Paraphrasing, the theoretical image of an atom, as well as the set of atoms and other particles - is perfectly deterministic. But the chaos theory talks about the real world, not the theoretical framework.

The concept of determinism has no physical limits. Don't try to redefine standard terminology.
I'm not sure how you assume chaos theory creates big issues with determinism and with what you wrote. I wouldn't agree with someone how an impossibility, "for beings inside a system of predicting how the full system will function" as conflicting with determinism. Even when a deterministic system is influenced by an outside deterministic system holding variables hidden to the initial system. I wouldn't described as undetermined by human language and write off determinism. I would say it's personal perception and arguable. Similarly I don't believe a defeatist mentality should be adopted with understanding chaos theory towards determinism. To me that would be taking an early stance, limited by our current knowledge and tools. Absolute impossible seems arrogant.

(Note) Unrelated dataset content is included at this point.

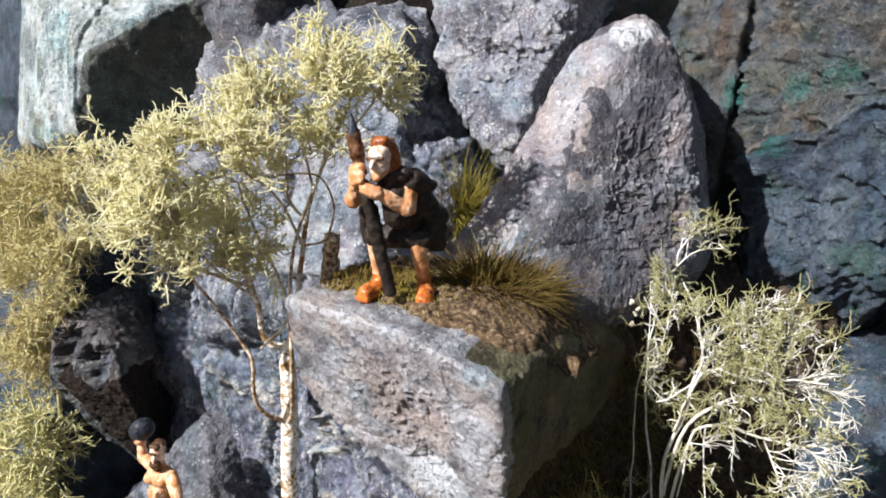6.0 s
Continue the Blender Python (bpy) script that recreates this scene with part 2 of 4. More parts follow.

There is nothing defeatist about it. It's about finding the nature of the universe. I don't know why if a certain model of the universe would show up as being less accurate than another model - anyone would that "defeatist". I think it is important as scientist to not lock oneself to a specific model and think that it is defeatist if that one model shows up to be incorrect.
Well I wouldn't say a deterministic model has been shown to be incorrect. It may come down to what is most measurable and what we decide to lean towards but I think it's way too early for that judgement. I would find it interesting if one day I go around without a determinism perception towards everything. I just haven't been able to do it with what I've read and thought about. I don't think I'm stubborn either!
It doesn't do any good to redefine determinism to suit your argument.